--- start ---

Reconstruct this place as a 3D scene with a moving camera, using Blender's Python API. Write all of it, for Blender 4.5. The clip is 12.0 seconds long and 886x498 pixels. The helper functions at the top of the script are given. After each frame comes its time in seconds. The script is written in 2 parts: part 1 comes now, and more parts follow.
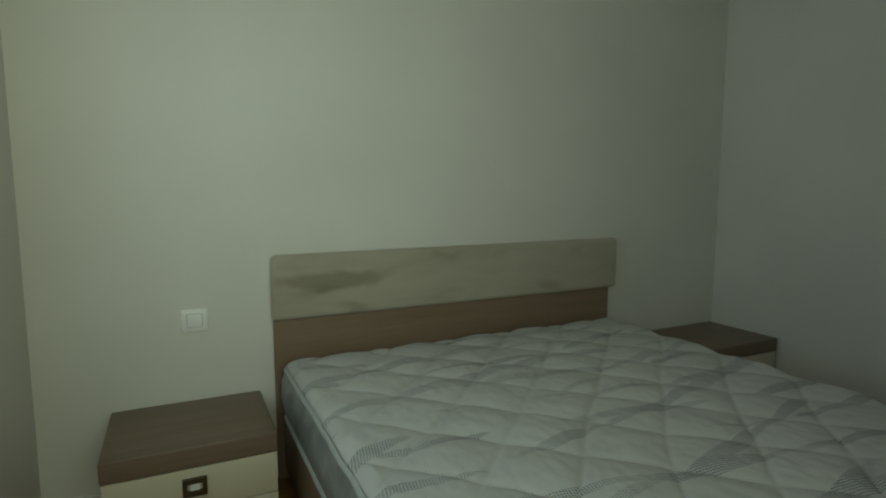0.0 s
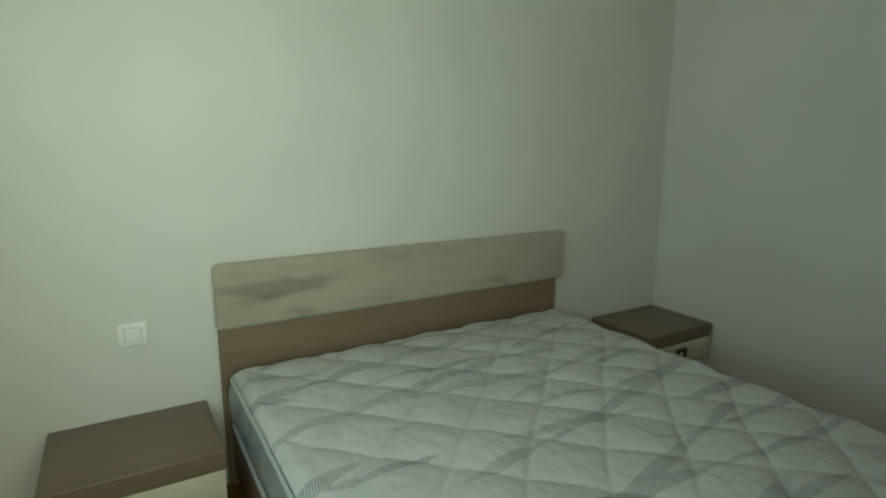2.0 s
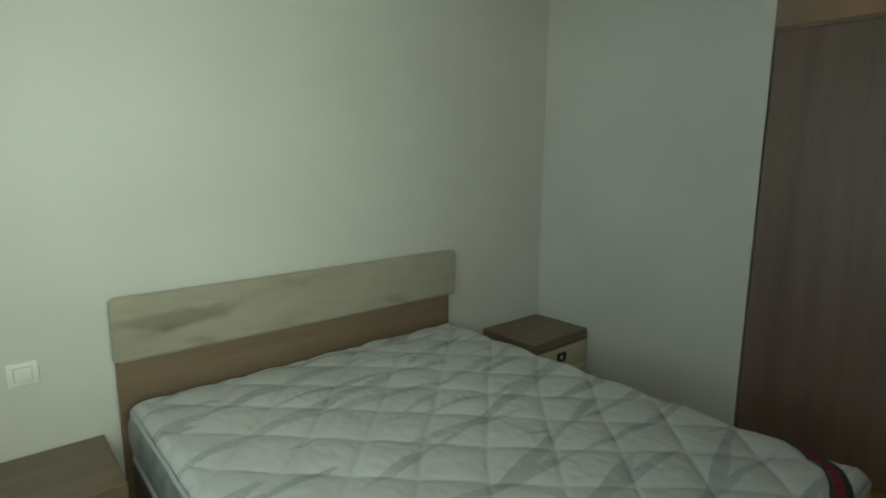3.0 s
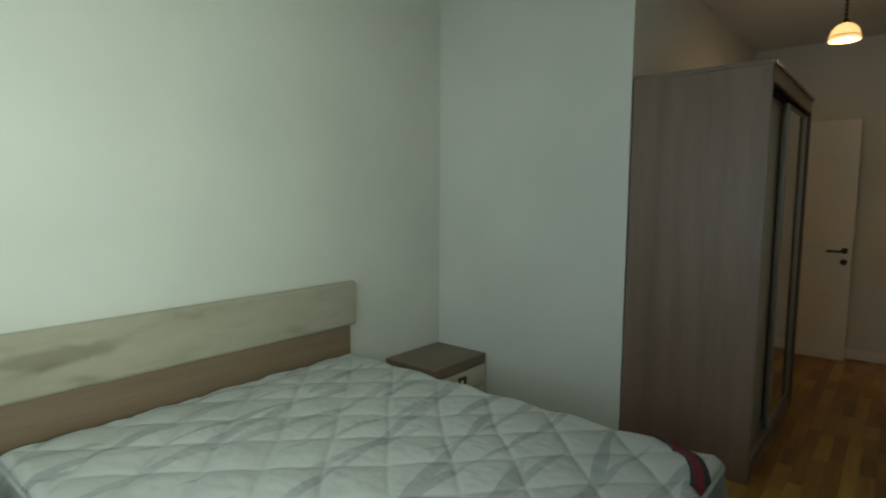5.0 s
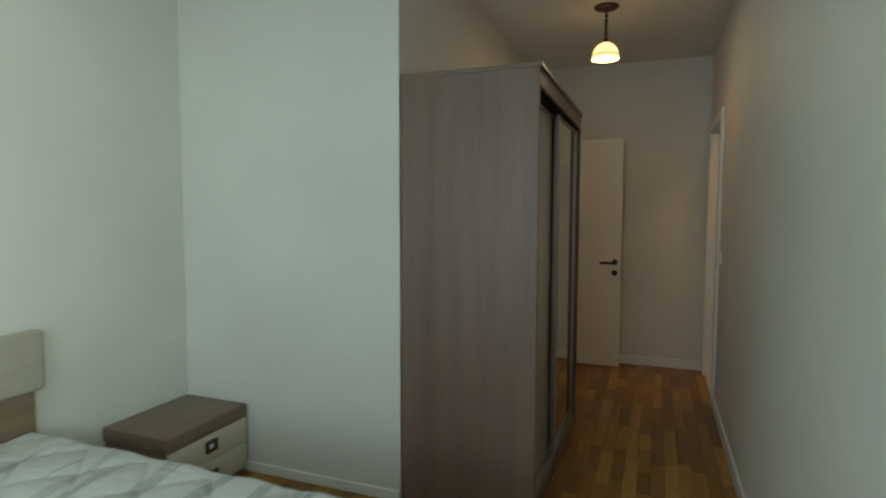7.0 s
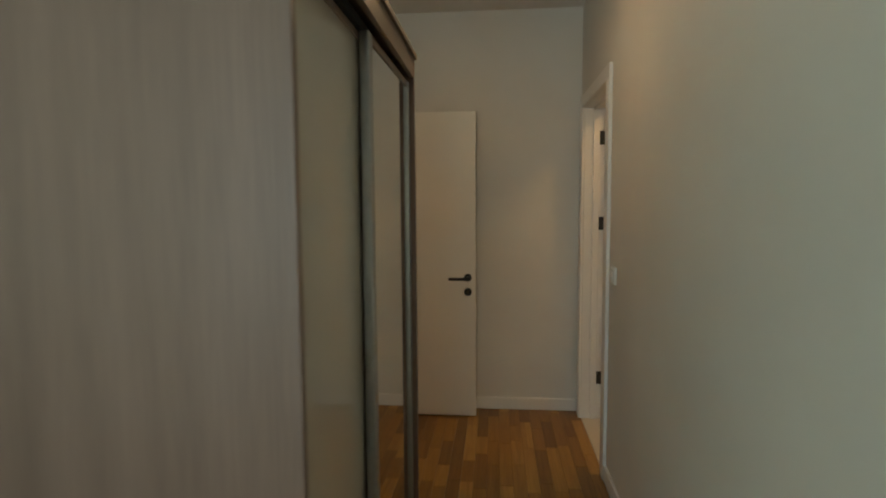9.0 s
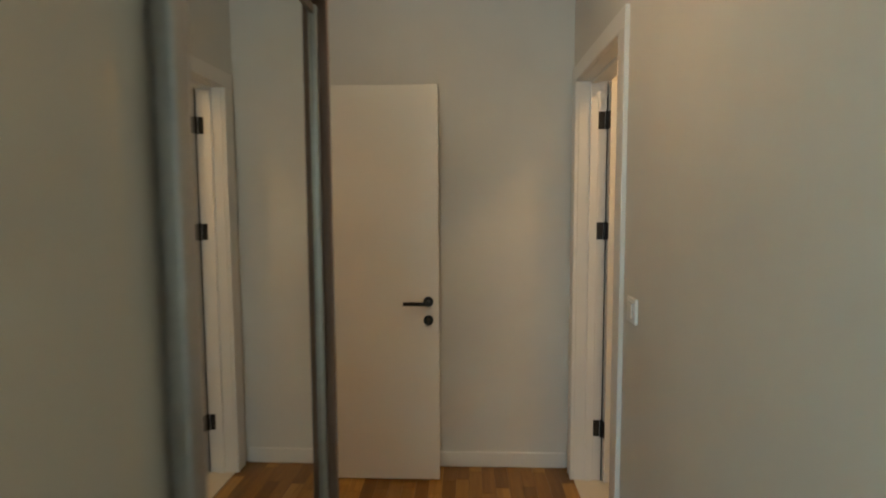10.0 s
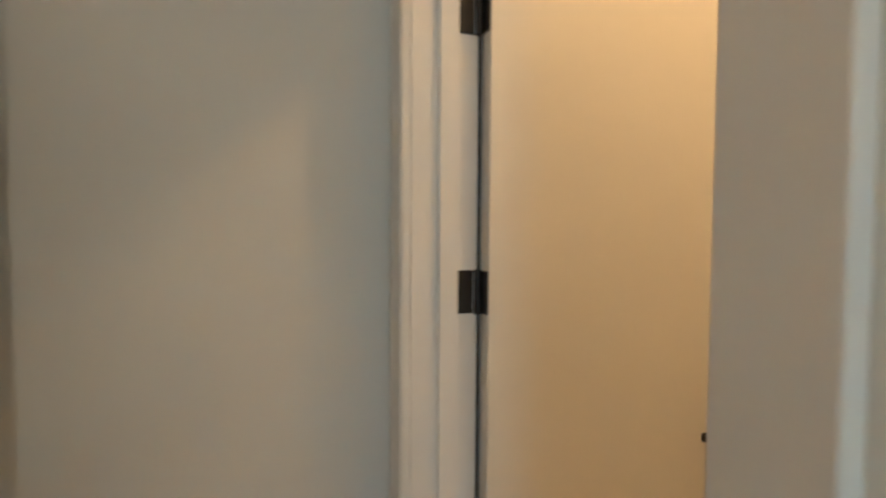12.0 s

--- end ---

### Problem to work on
Without including any pictures, reproduce the listing exactly.

### Solution to this task
Reconstruct this place as a 3D scene with a moving camera, using Blender's Python API. Write all of it, for Blender 4.5. The clip is 12.0 seconds long and 886x498 pixels. The helper functions at the top of the script are given. After each frame comes its time in seconds. The script is written in 2 parts: part 1 comes now, and more parts follow.
0.0 s
2.0 s
3.0 s
5.0 s
7.0 s
9.0 s
10.0 s
12.0 s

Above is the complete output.